GIVEN MATERIAL »
========================
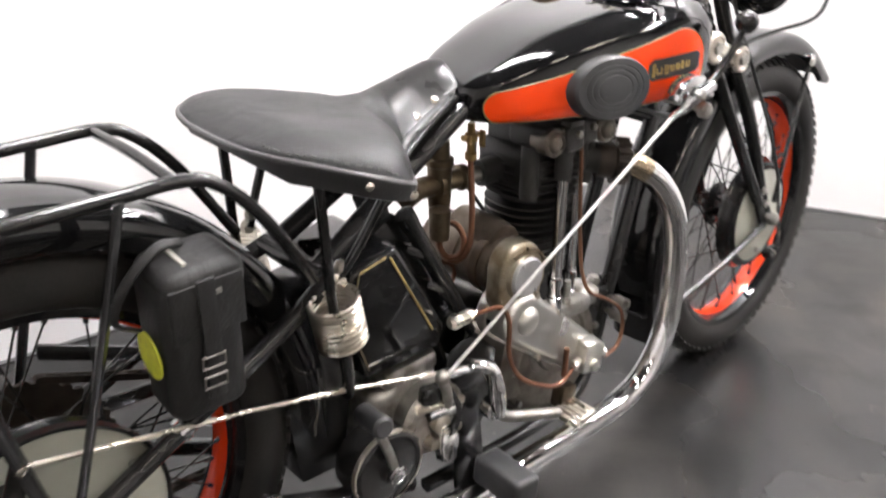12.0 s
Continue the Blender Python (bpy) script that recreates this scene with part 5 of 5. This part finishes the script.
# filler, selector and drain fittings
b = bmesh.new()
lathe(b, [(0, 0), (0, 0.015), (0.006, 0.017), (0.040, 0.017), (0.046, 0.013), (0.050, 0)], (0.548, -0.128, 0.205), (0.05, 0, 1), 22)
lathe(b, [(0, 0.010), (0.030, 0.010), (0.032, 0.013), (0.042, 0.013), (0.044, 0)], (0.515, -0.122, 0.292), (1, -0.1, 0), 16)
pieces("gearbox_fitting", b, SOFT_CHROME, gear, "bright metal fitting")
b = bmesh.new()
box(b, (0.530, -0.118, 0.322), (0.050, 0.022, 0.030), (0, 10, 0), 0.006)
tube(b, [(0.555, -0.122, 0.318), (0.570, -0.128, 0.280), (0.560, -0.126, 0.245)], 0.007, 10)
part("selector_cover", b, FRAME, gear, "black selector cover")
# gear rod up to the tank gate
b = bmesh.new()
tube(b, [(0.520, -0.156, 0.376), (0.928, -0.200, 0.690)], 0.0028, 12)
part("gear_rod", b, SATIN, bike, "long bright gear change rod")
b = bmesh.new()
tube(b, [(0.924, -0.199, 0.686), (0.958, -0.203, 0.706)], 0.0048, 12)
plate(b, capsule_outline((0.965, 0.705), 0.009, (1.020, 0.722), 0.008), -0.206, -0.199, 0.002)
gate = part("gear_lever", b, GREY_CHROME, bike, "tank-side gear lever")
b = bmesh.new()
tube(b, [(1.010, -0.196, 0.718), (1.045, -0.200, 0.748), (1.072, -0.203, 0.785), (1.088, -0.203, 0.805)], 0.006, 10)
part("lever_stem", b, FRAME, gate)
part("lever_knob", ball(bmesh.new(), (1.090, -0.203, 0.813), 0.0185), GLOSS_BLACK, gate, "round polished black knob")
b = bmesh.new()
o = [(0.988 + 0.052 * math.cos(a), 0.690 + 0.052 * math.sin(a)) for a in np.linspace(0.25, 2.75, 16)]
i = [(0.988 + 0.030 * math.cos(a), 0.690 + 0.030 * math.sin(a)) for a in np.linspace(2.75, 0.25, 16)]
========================
TASK GOAL »
Look through the material above and pick out each line holding the word "part".

EXPECTED ANSWER »
Continue the Blender Python (bpy) script that recreates this scene with part 5 of 5. This part finishes the script.
part("selector_cover", b, FRAME, gear, "black selector cover")
part("gear_rod", b, SATIN, bike, "long bright gear change rod")
gate = part("gear_lever", b, GREY_CHROME, bike, "tank-side gear lever")
part("lever_stem", b, FRAME, gate)
part("lever_knob", ball(bmesh.new(), (1.090, -0.203, 0.813), 0.0185), GLOSS_BLACK, gate, "round polished black knob")